■ **MATERIAL PROVIDED**
= = =

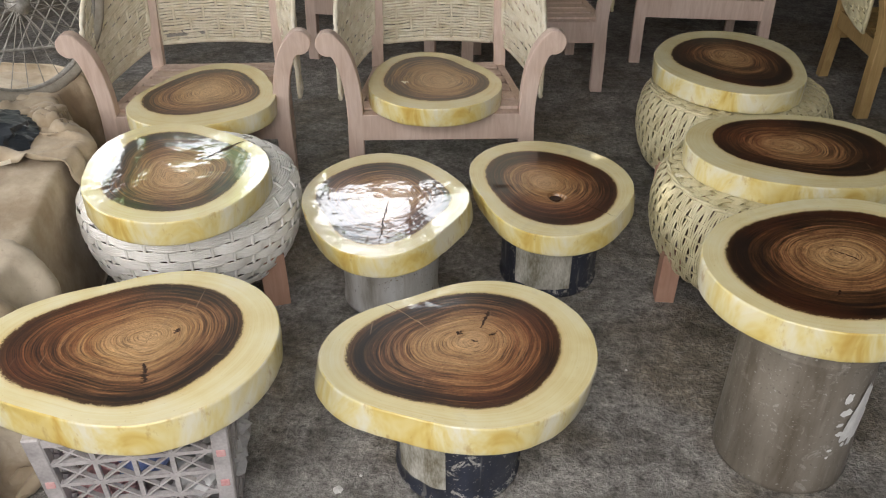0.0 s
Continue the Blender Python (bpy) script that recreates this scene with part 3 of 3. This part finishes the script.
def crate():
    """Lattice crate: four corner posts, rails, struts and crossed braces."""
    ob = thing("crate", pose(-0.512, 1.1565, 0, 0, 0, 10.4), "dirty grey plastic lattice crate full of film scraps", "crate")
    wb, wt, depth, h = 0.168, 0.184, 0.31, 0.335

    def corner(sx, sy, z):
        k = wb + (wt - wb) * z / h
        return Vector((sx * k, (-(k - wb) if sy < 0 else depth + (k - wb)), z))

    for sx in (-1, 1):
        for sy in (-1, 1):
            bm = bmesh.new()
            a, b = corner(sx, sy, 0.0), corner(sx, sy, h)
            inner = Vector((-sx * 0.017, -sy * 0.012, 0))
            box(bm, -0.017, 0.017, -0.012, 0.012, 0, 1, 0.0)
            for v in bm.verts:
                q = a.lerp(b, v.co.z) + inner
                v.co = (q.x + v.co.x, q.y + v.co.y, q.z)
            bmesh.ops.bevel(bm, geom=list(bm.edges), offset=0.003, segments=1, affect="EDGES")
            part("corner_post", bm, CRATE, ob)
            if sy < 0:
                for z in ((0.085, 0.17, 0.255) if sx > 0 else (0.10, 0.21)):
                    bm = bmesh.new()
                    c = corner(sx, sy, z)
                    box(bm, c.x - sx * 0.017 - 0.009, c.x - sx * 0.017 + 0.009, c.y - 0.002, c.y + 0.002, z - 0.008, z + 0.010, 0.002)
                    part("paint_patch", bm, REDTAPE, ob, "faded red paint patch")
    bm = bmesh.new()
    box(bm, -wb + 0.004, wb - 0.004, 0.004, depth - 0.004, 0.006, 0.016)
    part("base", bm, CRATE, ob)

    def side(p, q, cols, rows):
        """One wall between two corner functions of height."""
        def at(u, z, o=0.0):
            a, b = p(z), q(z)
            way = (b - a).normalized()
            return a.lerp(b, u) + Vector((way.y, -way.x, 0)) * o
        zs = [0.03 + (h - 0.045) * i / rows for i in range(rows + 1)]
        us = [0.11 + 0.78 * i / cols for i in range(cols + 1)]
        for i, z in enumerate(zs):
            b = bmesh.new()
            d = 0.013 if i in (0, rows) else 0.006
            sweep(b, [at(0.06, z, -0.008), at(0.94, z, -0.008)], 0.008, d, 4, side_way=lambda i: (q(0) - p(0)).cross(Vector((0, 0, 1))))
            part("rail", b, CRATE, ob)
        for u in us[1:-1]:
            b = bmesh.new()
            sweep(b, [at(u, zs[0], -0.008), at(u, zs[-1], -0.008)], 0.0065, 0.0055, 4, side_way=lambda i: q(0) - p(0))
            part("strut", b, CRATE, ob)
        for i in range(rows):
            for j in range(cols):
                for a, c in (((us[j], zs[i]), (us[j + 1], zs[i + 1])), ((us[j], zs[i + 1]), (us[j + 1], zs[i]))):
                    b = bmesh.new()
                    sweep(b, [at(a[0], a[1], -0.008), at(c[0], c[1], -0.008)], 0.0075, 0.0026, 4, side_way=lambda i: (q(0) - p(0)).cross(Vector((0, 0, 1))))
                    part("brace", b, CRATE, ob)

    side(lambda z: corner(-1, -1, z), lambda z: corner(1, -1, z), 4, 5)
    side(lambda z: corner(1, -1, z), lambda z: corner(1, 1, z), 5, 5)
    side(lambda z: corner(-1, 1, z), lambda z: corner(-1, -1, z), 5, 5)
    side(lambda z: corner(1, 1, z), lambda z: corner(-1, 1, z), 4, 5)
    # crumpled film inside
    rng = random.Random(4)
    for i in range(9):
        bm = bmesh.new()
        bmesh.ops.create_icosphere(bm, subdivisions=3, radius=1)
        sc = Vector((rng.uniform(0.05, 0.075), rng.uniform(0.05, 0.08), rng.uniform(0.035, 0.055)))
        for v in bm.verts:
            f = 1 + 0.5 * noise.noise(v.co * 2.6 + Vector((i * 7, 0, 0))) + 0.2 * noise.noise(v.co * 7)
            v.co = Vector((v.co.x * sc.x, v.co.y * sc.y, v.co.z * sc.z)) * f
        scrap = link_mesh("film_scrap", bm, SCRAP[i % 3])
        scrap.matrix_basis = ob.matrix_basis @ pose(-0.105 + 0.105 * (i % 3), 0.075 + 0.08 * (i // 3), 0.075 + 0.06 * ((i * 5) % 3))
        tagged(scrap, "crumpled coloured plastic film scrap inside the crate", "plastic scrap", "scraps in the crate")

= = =

■ **INSTRUCTIONS TO FOLLOW**
Exclude the pictures. Write out the remaining data exactly.

■ **RESULT FOR THIS EXERCISE**
0.0 s
Continue the Blender Python (bpy) script that recreates this scene with part 3 of 3. This part finishes the script.
def crate():
    """Lattice crate: four corner posts, rails, struts and crossed braces."""
    ob = thing("crate", pose(-0.512, 1.1565, 0, 0, 0, 10.4), "dirty grey plastic lattice crate full of film scraps", "crate")
    wb, wt, depth, h = 0.168, 0.184, 0.31, 0.335

    def corner(sx, sy, z):
        k = wb + (wt - wb) * z / h
        return Vector((sx * k, (-(k - wb) if sy < 0 else depth + (k - wb)), z))

    for sx in (-1, 1):
        for sy in (-1, 1):
            bm = bmesh.new()
            a, b = corner(sx, sy, 0.0), corner(sx, sy, h)
            inner = Vector((-sx * 0.017, -sy * 0.012, 0))
            box(bm, -0.017, 0.017, -0.012, 0.012, 0, 1, 0.0)
            for v in bm.verts:
                q = a.lerp(b, v.co.z) + inner
                v.co = (q.x + v.co.x, q.y + v.co.y, q.z)
            bmesh.ops.bevel(bm, geom=list(bm.edges), offset=0.003, segments=1, affect="EDGES")
            part("corner_post", bm, CRATE, ob)
            if sy < 0:
                for z in ((0.085, 0.17, 0.255) if sx > 0 else (0.10, 0.21)):
                    bm = bmesh.new()
                    c = corner(sx, sy, z)
                    box(bm, c.x - sx * 0.017 - 0.009, c.x - sx * 0.017 + 0.009, c.y - 0.002, c.y + 0.002, z - 0.008, z + 0.010, 0.002)
                    part("paint_patch", bm, REDTAPE, ob, "faded red paint patch")
    bm = bmesh.new()
    box(bm, -wb + 0.004, wb - 0.004, 0.004, depth - 0.004, 0.006, 0.016)
    part("base", bm, CRATE, ob)

    def side(p, q, cols, rows):
        """One wall between two corner functions of height."""
        def at(u, z, o=0.0):
            a, b = p(z), q(z)
            way = (b - a).normalized()
            return a.lerp(b, u) + Vector((way.y, -way.x, 0)) * o
        zs = [0.03 + (h - 0.045) * i / rows for i in range(rows + 1)]
        us = [0.11 + 0.78 * i / cols for i in range(cols + 1)]
        for i, z in enumerate(zs):
            b = bmesh.new()
            d = 0.013 if i in (0, rows) else 0.006
            sweep(b, [at(0.06, z, -0.008), at(0.94, z, -0.008)], 0.008, d, 4, side_way=lambda i: (q(0) - p(0)).cross(Vector((0, 0, 1))))
            part("rail", b, CRATE, ob)
        for u in us[1:-1]:
            b = bmesh.new()
            sweep(b, [at(u, zs[0], -0.008), at(u, zs[-1], -0.008)], 0.0065, 0.0055, 4, side_way=lambda i: q(0) - p(0))
            part("strut", b, CRATE, ob)
        for i in range(rows):
            for j in range(cols):
                for a, c in (((us[j], zs[i]), (us[j + 1], zs[i + 1])), ((us[j], zs[i + 1]), (us[j + 1], zs[i]))):
                    b = bmesh.new()
                    sweep(b, [at(a[0], a[1], -0.008), at(c[0], c[1], -0.008)], 0.0075, 0.0026, 4, side_way=lambda i: (q(0) - p(0)).cross(Vector((0, 0, 1))))
                    part("brace", b, CRATE, ob)

    side(lambda z: corner(-1, -1, z), lambda z: corner(1, -1, z), 4, 5)
    side(lambda z: corner(1, -1, z), lambda z: corner(1, 1, z), 5, 5)
    side(lambda z: corner(-1, 1, z), lambda z: corner(-1, -1, z), 5, 5)
    side(lambda z: corner(1, 1, z), lambda z: corner(-1, 1, z), 4, 5)
    # crumpled film inside
    rng = random.Random(4)
    for i in range(9):
        bm = bmesh.new()
        bmesh.ops.create_icosphere(bm, subdivisions=3, radius=1)
        sc = Vector((rng.uniform(0.05, 0.075), rng.uniform(0.05, 0.08), rng.uniform(0.035, 0.055)))
        for v in bm.verts:
            f = 1 + 0.5 * noise.noise(v.co * 2.6 + Vector((i * 7, 0, 0))) + 0.2 * noise.noise(v.co * 7)
            v.co = Vector((v.co.x * sc.x, v.co.y * sc.y, v.co.z * sc.z)) * f
        scrap = link_mesh("film_scrap", bm, SCRAP[i % 3])
        scrap.matrix_basis = ob.matrix_basis @ pose(-0.105 + 0.105 * (i % 3), 0.075 + 0.08 * (i // 3), 0.075 + 0.06 * ((i * 5) % 3))
        tagged(scrap, "crumpled coloured plastic film scrap inside the crate", "plastic scrap", "scraps in the crate")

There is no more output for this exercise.